--- begin RECORDED DATA ---

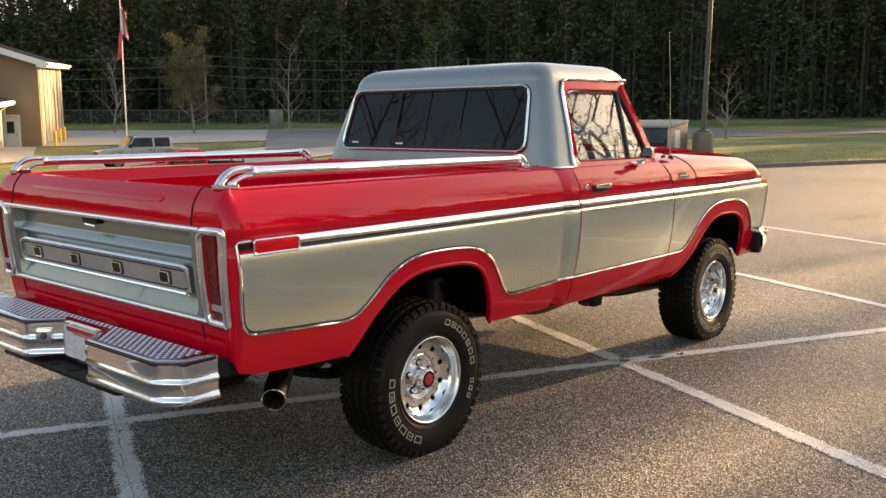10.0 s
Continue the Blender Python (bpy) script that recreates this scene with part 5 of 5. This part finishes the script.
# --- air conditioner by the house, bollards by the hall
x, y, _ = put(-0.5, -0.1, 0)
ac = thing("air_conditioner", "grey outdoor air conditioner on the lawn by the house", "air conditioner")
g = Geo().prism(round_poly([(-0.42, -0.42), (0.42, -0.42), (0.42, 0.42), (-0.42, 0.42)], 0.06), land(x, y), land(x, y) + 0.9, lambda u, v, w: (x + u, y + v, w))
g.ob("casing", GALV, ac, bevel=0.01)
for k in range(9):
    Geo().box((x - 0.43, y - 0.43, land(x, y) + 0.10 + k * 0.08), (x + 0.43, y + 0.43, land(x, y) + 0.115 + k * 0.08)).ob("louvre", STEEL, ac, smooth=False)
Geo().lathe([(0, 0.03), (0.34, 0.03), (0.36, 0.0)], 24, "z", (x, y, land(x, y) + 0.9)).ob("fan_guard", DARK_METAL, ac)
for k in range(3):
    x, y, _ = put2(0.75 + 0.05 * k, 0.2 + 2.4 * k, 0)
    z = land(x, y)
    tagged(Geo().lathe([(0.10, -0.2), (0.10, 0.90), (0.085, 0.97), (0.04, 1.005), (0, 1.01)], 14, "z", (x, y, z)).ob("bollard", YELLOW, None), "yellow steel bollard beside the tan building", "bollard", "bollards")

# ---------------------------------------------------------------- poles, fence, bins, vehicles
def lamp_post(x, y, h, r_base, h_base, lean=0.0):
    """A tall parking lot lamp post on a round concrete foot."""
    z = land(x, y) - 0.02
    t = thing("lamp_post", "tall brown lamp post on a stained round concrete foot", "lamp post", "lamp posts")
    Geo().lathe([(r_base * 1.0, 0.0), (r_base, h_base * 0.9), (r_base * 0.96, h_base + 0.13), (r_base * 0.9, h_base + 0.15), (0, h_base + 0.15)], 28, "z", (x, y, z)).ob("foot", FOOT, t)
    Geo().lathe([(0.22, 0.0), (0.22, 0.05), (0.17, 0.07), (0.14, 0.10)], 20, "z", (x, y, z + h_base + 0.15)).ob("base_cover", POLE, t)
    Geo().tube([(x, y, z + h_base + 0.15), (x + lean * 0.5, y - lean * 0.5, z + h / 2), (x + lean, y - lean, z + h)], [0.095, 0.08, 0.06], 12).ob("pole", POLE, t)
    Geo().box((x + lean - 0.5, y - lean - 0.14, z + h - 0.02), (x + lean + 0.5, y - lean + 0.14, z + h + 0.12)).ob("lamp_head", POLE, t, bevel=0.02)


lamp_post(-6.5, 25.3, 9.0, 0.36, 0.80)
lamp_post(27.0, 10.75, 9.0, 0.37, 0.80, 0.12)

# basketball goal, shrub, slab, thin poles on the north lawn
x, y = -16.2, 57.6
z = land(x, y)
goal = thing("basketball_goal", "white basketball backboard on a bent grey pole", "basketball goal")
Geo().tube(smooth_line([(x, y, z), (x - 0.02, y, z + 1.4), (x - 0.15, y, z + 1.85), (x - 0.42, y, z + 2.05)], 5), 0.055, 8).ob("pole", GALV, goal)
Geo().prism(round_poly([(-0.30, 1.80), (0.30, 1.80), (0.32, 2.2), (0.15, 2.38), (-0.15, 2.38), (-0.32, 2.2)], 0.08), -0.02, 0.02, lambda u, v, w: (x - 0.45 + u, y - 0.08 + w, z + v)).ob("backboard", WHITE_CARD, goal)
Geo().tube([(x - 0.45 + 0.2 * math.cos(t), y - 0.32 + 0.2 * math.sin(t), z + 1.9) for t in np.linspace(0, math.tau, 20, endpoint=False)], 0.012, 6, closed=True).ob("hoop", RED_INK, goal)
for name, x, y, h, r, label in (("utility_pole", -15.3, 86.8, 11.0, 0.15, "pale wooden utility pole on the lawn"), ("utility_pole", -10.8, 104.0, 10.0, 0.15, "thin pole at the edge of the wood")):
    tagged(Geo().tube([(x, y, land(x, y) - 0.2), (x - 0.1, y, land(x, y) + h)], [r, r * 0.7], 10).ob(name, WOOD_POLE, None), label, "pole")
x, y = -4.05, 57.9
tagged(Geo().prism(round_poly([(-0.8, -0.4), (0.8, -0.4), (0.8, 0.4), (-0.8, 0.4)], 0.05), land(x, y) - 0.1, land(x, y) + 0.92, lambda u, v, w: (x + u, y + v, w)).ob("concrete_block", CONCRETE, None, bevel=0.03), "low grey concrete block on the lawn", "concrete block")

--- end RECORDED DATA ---

> GIVEN REQUEST
Copy out all the data without changing anything, and drop the pictures.

> FULL SOLUTION
10.0 s
Continue the Blender Python (bpy) script that recreates this scene with part 5 of 5. This part finishes the script.
# --- air conditioner by the house, bollards by the hall
x, y, _ = put(-0.5, -0.1, 0)
ac = thing("air_conditioner", "grey outdoor air conditioner on the lawn by the house", "air conditioner")
g = Geo().prism(round_poly([(-0.42, -0.42), (0.42, -0.42), (0.42, 0.42), (-0.42, 0.42)], 0.06), land(x, y), land(x, y) + 0.9, lambda u, v, w: (x + u, y + v, w))
g.ob("casing", GALV, ac, bevel=0.01)
for k in range(9):
    Geo().box((x - 0.43, y - 0.43, land(x, y) + 0.10 + k * 0.08), (x + 0.43, y + 0.43, land(x, y) + 0.115 + k * 0.08)).ob("louvre", STEEL, ac, smooth=False)
Geo().lathe([(0, 0.03), (0.34, 0.03), (0.36, 0.0)], 24, "z", (x, y, land(x, y) + 0.9)).ob("fan_guard", DARK_METAL, ac)
for k in range(3):
    x, y, _ = put2(0.75 + 0.05 * k, 0.2 + 2.4 * k, 0)
    z = land(x, y)
    tagged(Geo().lathe([(0.10, -0.2), (0.10, 0.90), (0.085, 0.97), (0.04, 1.005), (0, 1.01)], 14, "z", (x, y, z)).ob("bollard", YELLOW, None), "yellow steel bollard beside the tan building", "bollard", "bollards")

# ---------------------------------------------------------------- poles, fence, bins, vehicles
def lamp_post(x, y, h, r_base, h_base, lean=0.0):
    """A tall parking lot lamp post on a round concrete foot."""
    z = land(x, y) - 0.02
    t = thing("lamp_post", "tall brown lamp post on a stained round concrete foot", "lamp post", "lamp posts")
    Geo().lathe([(r_base * 1.0, 0.0), (r_base, h_base * 0.9), (r_base * 0.96, h_base + 0.13), (r_base * 0.9, h_base + 0.15), (0, h_base + 0.15)], 28, "z", (x, y, z)).ob("foot", FOOT, t)
    Geo().lathe([(0.22, 0.0), (0.22, 0.05), (0.17, 0.07), (0.14, 0.10)], 20, "z", (x, y, z + h_base + 0.15)).ob("base_cover", POLE, t)
    Geo().tube([(x, y, z + h_base + 0.15), (x + lean * 0.5, y - lean * 0.5, z + h / 2), (x + lean, y - lean, z + h)], [0.095, 0.08, 0.06], 12).ob("pole", POLE, t)
    Geo().box((x + lean - 0.5, y - lean - 0.14, z + h - 0.02), (x + lean + 0.5, y - lean + 0.14, z + h + 0.12)).ob("lamp_head", POLE, t, bevel=0.02)


lamp_post(-6.5, 25.3, 9.0, 0.36, 0.80)
lamp_post(27.0, 10.75, 9.0, 0.37, 0.80, 0.12)

# basketball goal, shrub, slab, thin poles on the north lawn
x, y = -16.2, 57.6
z = land(x, y)
goal = thing("basketball_goal", "white basketball backboard on a bent grey pole", "basketball goal")
Geo().tube(smooth_line([(x, y, z), (x - 0.02, y, z + 1.4), (x - 0.15, y, z + 1.85), (x - 0.42, y, z + 2.05)], 5), 0.055, 8).ob("pole", GALV, goal)
Geo().prism(round_poly([(-0.30, 1.80), (0.30, 1.80), (0.32, 2.2), (0.15, 2.38), (-0.15, 2.38), (-0.32, 2.2)], 0.08), -0.02, 0.02, lambda u, v, w: (x - 0.45 + u, y - 0.08 + w, z + v)).ob("backboard", WHITE_CARD, goal)
Geo().tube([(x - 0.45 + 0.2 * math.cos(t), y - 0.32 + 0.2 * math.sin(t), z + 1.9) for t in np.linspace(0, math.tau, 20, endpoint=False)], 0.012, 6, closed=True).ob("hoop", RED_INK, goal)
for name, x, y, h, r, label in (("utility_pole", -15.3, 86.8, 11.0, 0.15, "pale wooden utility pole on the lawn"), ("utility_pole", -10.8, 104.0, 10.0, 0.15, "thin pole at the edge of the wood")):
    tagged(Geo().tube([(x, y, land(x, y) - 0.2), (x - 0.1, y, land(x, y) + h)], [r, r * 0.7], 10).ob(name, WOOD_POLE, None), label, "pole")
x, y = -4.05, 57.9
tagged(Geo().prism(round_poly([(-0.8, -0.4), (0.8, -0.4), (0.8, 0.4), (-0.8, 0.4)], 0.05), land(x, y) - 0.1, land(x, y) + 0.92, lambda u, v, w: (x + u, y + v, w)).ob("concrete_block", CONCRETE, None, bevel=0.03), "low grey concrete block on the lawn", "concrete block")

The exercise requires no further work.